Ja, Belgien und Deutschland waren noch um 1850 weniger industrialisiert als England. Aber das ist gerade das Faszinierende an Marx und Engels: sie dachten in Jahrzehnten und Jahrhunderten, sie waren überzeugt, das die wirtschaftliche Entwicklung überall nach denselben Regeln verlief. In Brüssel lief „Ausbeutung“ damals noch im Handwerksbetrieb mit weniger als zehn Mitarbeitern, aber die beiden sahen in die Zukunft. Sie sahen hier schon die Fabriken stehen wie in Manchester.

Übrigens kommt es mir so vor, als würde da etwas von den jüdischen Ursprüngen Marx’ hereinspielen, selbst wenn schon sein Vater Heinrich Marx zum Protestantismus konvertierte.
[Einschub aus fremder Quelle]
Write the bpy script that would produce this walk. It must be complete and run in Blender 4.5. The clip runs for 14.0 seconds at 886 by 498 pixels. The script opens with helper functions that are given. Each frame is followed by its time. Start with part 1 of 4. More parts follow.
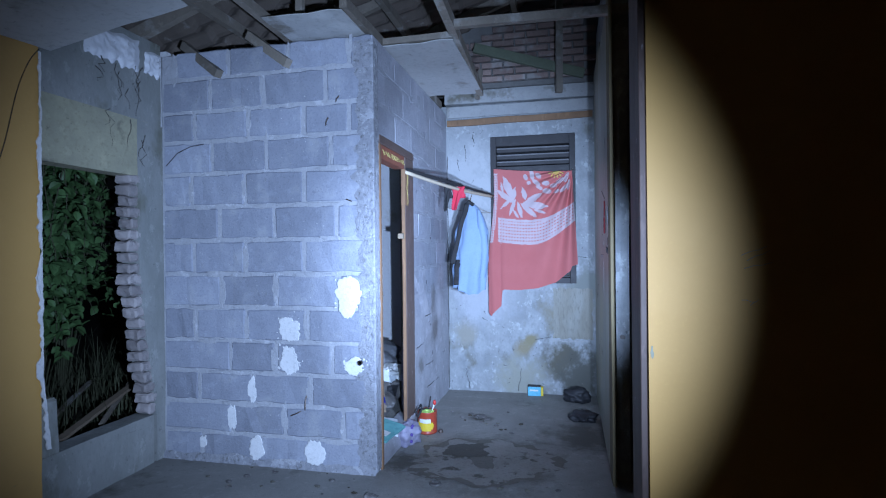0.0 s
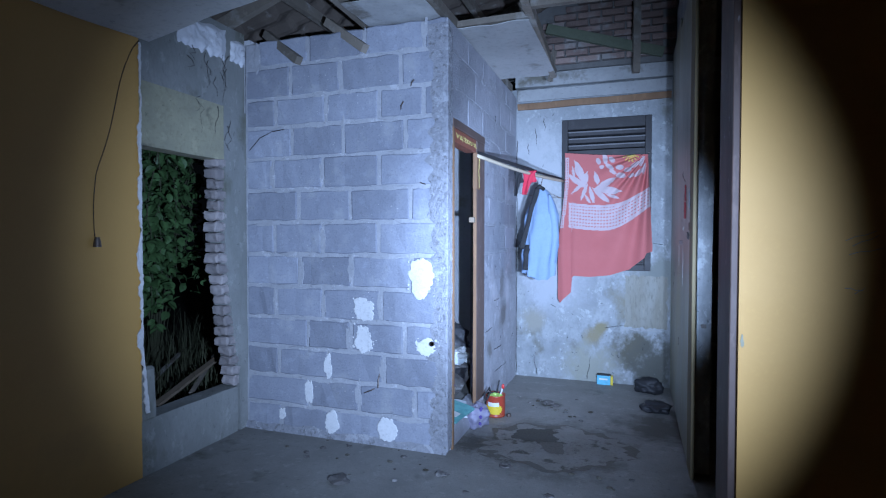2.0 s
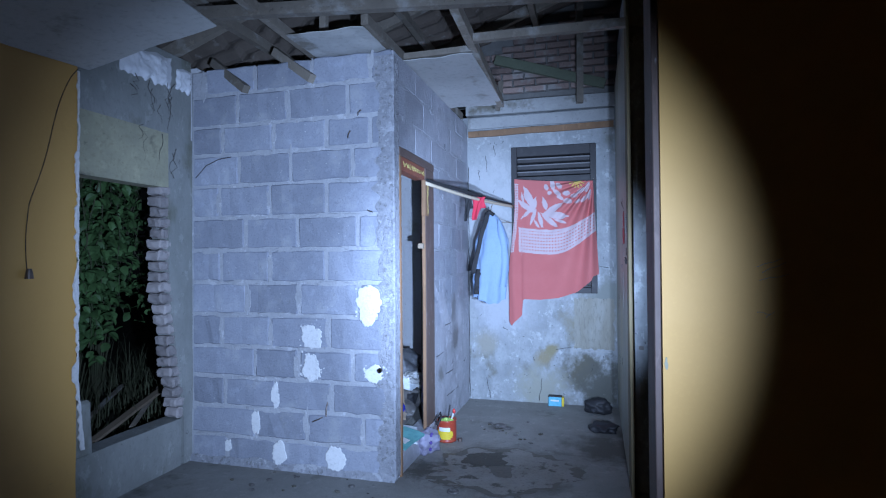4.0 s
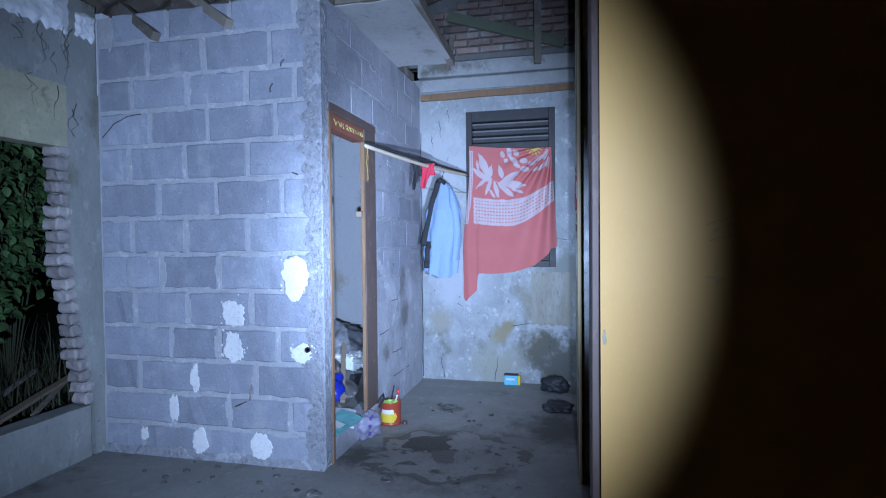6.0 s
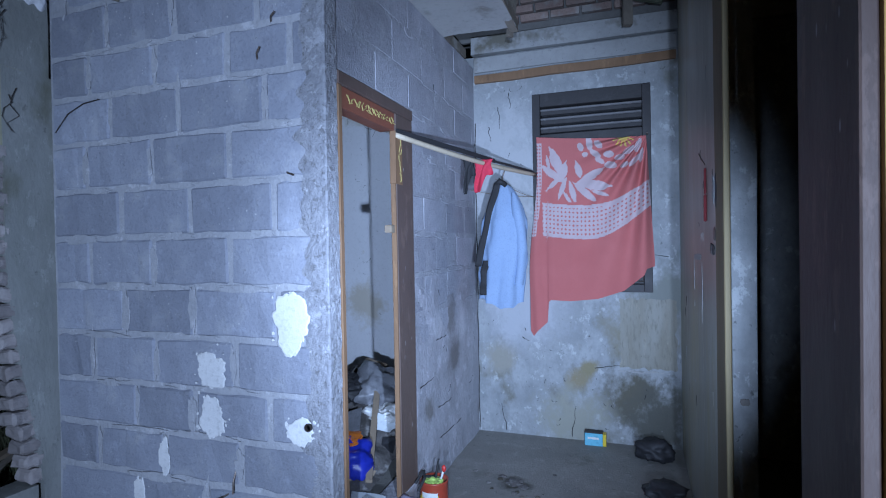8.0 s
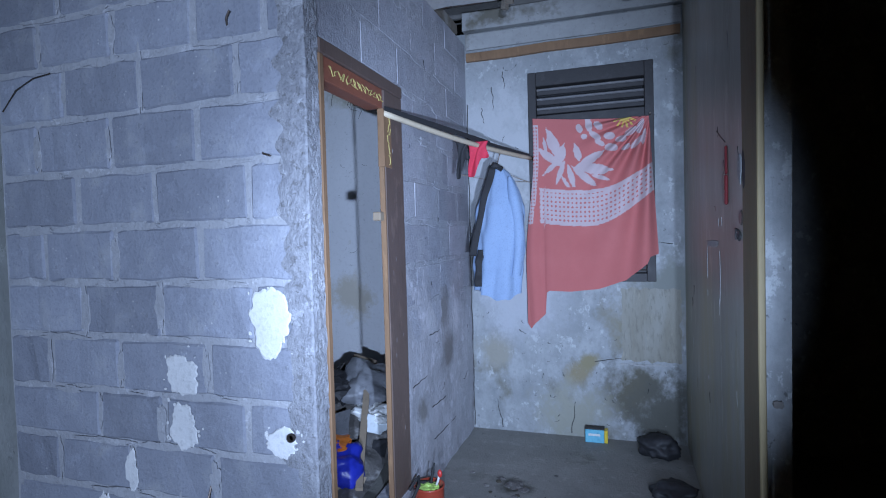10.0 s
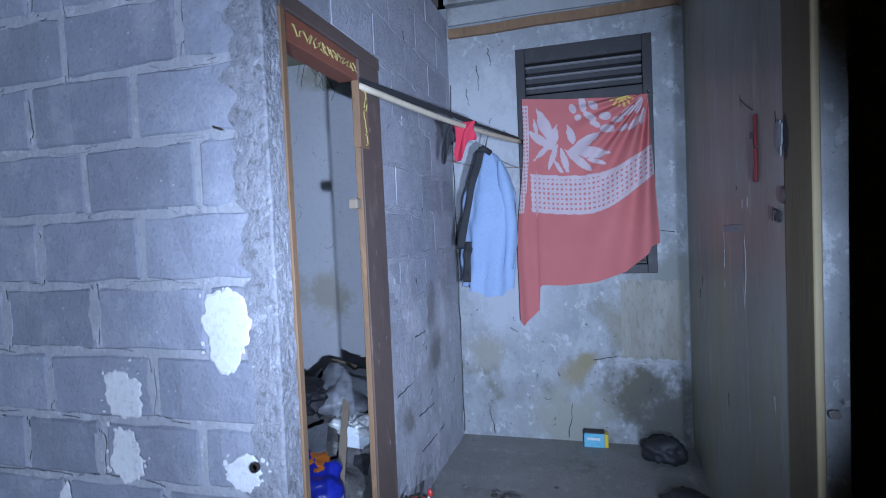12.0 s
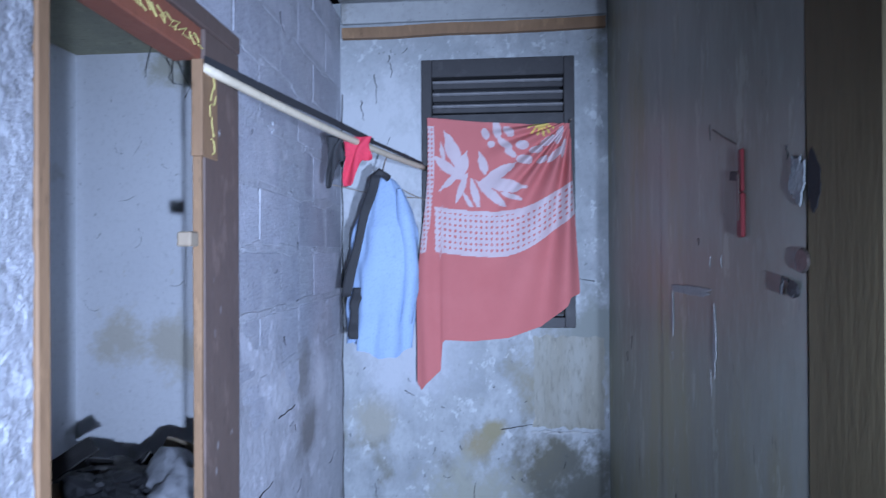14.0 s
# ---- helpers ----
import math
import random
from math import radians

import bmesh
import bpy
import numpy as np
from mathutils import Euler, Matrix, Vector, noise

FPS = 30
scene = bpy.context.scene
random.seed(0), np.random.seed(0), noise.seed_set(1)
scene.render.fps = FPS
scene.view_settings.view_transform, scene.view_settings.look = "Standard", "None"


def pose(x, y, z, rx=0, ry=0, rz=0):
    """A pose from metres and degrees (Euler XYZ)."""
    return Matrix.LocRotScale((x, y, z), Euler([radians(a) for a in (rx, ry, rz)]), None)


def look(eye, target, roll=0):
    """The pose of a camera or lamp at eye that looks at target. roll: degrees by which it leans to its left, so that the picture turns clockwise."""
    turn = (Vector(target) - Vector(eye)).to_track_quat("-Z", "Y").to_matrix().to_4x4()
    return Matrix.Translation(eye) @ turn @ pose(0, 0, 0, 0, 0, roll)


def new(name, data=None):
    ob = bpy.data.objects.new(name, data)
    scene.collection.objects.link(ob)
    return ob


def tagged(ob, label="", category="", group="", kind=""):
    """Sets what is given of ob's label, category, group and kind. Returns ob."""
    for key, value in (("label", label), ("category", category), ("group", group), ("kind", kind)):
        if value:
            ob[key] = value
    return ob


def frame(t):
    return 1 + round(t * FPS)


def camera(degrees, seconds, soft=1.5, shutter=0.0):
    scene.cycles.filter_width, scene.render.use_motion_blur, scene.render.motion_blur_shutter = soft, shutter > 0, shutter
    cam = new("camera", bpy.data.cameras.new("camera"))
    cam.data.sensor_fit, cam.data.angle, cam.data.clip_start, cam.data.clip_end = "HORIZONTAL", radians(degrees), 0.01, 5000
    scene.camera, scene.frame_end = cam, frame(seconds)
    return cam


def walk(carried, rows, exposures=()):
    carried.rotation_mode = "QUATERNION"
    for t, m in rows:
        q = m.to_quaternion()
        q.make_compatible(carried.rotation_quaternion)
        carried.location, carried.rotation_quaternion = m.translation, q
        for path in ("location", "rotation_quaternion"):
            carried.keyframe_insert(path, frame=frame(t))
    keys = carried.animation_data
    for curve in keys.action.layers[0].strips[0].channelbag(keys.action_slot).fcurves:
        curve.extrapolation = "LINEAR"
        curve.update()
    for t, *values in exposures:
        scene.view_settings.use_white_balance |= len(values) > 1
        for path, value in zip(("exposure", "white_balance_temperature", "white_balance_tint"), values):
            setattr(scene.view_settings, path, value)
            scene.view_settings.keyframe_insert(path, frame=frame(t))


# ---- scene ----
cam = camera(78.0, 14.0, soft=1.1, shutter=0.4)
PATH = [
    (0, (-0.14, 0.143, 1.395), (-0.586, 2.093, 1.396), -0.6),
    (0.5, (-0.129, 0.153, 1.397), (-0.54, 2.111, 1.38), -0.8),
    (1, (-0.133, 0.154, 1.39), (-0.573, 2.105, 1.37), -0.5),
    (1.5, (-0.15, 0.131, 1.381), (-0.697, 2.054, 1.35), 0.1),
    (2, (-0.208, 0.118, 1.371), (-0.868, 2.006, 1.326), 0.1),
    (2.5, (-0.227, 0.103, 1.393), (-0.914, 1.981, 1.4), 0.7),
    (3, (-0.176, 0.101, 1.39), (-0.816, 1.996, 1.401), 1.1),
    (3.5, (-0.135, 0.083, 1.405), (-0.714, 1.997, 1.435), 0.3),
    (6, (0.068, 0.472, 1.328), (-0.388, 2.419, 1.288), -0.6),
    (6.5, (0.037, 0.666, 1.297), (-0.451, 2.602, 1.191), -0.1),
    (7, (-0.128, 1.041, 1.303), (-0.644, 2.971, 1.206), 0.4),
    (7.5, (-0.189, 1.273, 1.384), (-0.769, 3.185, 1.301), -0.6),
    (8, (-0.17, 1.478, 1.417), (-0.836, 3.363, 1.397), -1.0),
    (10.5, (-0.316, 1.695, 1.407), (-0.918, 3.6, 1.337), -1.2),
    (11, (-0.37, 1.729, 1.394), (-0.95, 3.64, 1.286), -0.0),
    (11.5, (-0.439, 1.793, 1.372), (-0.937, 3.72, 1.178), -0.4),
    (12, (-0.397, 1.954, 1.383), (-0.947, 3.875, 1.307), -2.5),
    (12.5, (-0.346, 2.118, 1.397), (-1.002, 4.006, 1.319), -1.8),
    (13, (-0.407, 2.295, 1.399), (-0.948, 4.22, 1.355), -1.1),
    (13.5, (-0.507, 2.471, 1.399), (-0.874, 4.436, 1.352), -0.0),
    (14, (-0.531, 2.551, 1.454), (-0.687, 4.545, 1.468), -0.3),
]
walk(cam, [(t, look(eye, target, roll)) for t, eye, target, roll in PATH],
     exposures=[(0, 0.1, 6200, 10), (3.5, 0.1, 6200, 10), (6, 0.05, 6250, 10), (7, -0.3, 6350, 10), (8, -0.35, 6500, 10), (10.5, -0.38, 6800, 11), (12, -0.38, 6800, 12), (13, -0.3, 6800, 13), (14, 0.0, 6600, 13)])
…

Dieses Denken in langen Zeiträumen, diese Gabe zum Prophetenhaften – das fällt doch leichter, wenn man mit dem jüdischen Glauben vertraut ist.
 

Für das flämische Fernsehen VRT war Edward de Maesschalck beinahe 30 Jahre tätig, unter anderem als historischer Berater. In dieser Funktion beschäftigte sich der promovierte Mediävist erstmals mit der Brüsseler Zeit von Karl Marx. Er schrieb zwei Bücher zum Thema, zuletzt „Marx in Brussel“ (Davidsfonds Leuven, 2005). Mit dem Goethe-Institut Brüssel sprach er über die Lebensumstände der Belgier in der Mitte des 19. Jahrhunderts und über Marx’ rhetorische Fähigkeiten und Sprachkenntnisse.